__TASK OBJECTIVE__. Type out the complete listing below word for word, without its pictures.
# # #
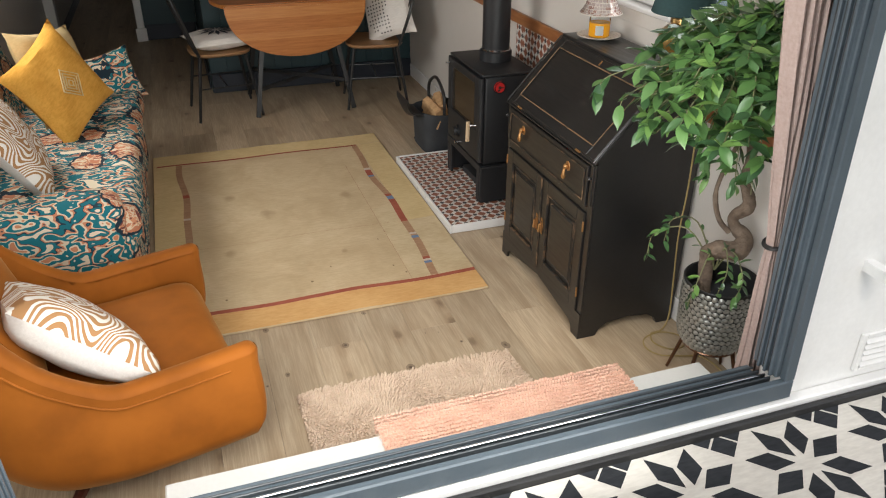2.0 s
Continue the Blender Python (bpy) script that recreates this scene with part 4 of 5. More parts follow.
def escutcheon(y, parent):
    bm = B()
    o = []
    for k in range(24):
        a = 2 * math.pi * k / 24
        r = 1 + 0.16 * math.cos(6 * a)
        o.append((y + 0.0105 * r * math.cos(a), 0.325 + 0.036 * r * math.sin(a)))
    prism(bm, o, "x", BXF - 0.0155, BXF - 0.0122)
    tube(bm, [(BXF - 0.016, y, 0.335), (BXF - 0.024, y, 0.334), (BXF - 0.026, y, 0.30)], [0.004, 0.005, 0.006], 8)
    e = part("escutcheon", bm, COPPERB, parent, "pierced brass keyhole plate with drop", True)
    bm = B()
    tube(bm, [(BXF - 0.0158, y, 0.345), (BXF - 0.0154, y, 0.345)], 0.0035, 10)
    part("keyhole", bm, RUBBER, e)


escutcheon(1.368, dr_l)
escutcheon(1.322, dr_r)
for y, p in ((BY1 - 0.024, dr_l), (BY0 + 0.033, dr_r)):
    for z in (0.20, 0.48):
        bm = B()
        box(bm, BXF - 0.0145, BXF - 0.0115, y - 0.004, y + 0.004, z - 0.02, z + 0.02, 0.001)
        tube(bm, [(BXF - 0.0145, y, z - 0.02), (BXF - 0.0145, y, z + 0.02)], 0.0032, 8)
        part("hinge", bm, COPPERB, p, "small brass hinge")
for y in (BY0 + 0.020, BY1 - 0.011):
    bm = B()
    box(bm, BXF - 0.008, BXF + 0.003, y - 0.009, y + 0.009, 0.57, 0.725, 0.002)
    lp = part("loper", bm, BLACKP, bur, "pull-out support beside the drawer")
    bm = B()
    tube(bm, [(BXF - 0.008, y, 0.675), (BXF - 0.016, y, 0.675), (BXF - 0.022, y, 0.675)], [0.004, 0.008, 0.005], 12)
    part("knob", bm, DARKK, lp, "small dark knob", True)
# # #
__FULL RESPONSE__.
2.0 s
Continue the Blender Python (bpy) script that recreates this scene with part 4 of 5. More parts follow.
def escutcheon(y, parent):
    bm = B()
    o = []
    for k in range(24):
        a = 2 * math.pi * k / 24
        r = 1 + 0.16 * math.cos(6 * a)
        o.append((y + 0.0105 * r * math.cos(a), 0.325 + 0.036 * r * math.sin(a)))
    prism(bm, o, "x", BXF - 0.0155, BXF - 0.0122)
    tube(bm, [(BXF - 0.016, y, 0.335), (BXF - 0.024, y, 0.334), (BXF - 0.026, y, 0.30)], [0.004, 0.005, 0.006], 8)
    e = part("escutcheon", bm, COPPERB, parent, "pierced brass keyhole plate with drop", True)
    bm = B()
    tube(bm, [(BXF - 0.0158, y, 0.345), (BXF - 0.0154, y, 0.345)], 0.0035, 10)
    part("keyhole", bm, RUBBER, e)


escutcheon(1.368, dr_l)
escutcheon(1.322, dr_r)
for y, p in ((BY1 - 0.024, dr_l), (BY0 + 0.033, dr_r)):
    for z in (0.20, 0.48):
        bm = B()
        box(bm, BXF - 0.0145, BXF - 0.0115, y - 0.004, y + 0.004, z - 0.02, z + 0.02, 0.001)
        tube(bm, [(BXF - 0.0145, y, z - 0.02), (BXF - 0.0145, y, z + 0.02)], 0.0032, 8)
        part("hinge", bm, COPPERB, p, "small brass hinge")
for y in (BY0 + 0.020, BY1 - 0.011):
    bm = B()
    box(bm, BXF - 0.008, BXF + 0.003, y - 0.009, y + 0.009, 0.57, 0.725, 0.002)
    lp = part("loper", bm, BLACKP, bur, "pull-out support beside the drawer")
    bm = B()
    tube(bm, [(BXF - 0.008, y, 0.675), (BXF - 0.016, y, 0.675), (BXF - 0.022, y, 0.675)], [0.004, 0.008, 0.005], 12)
    part("knob", bm, DARKK, lp, "small dark knob", True)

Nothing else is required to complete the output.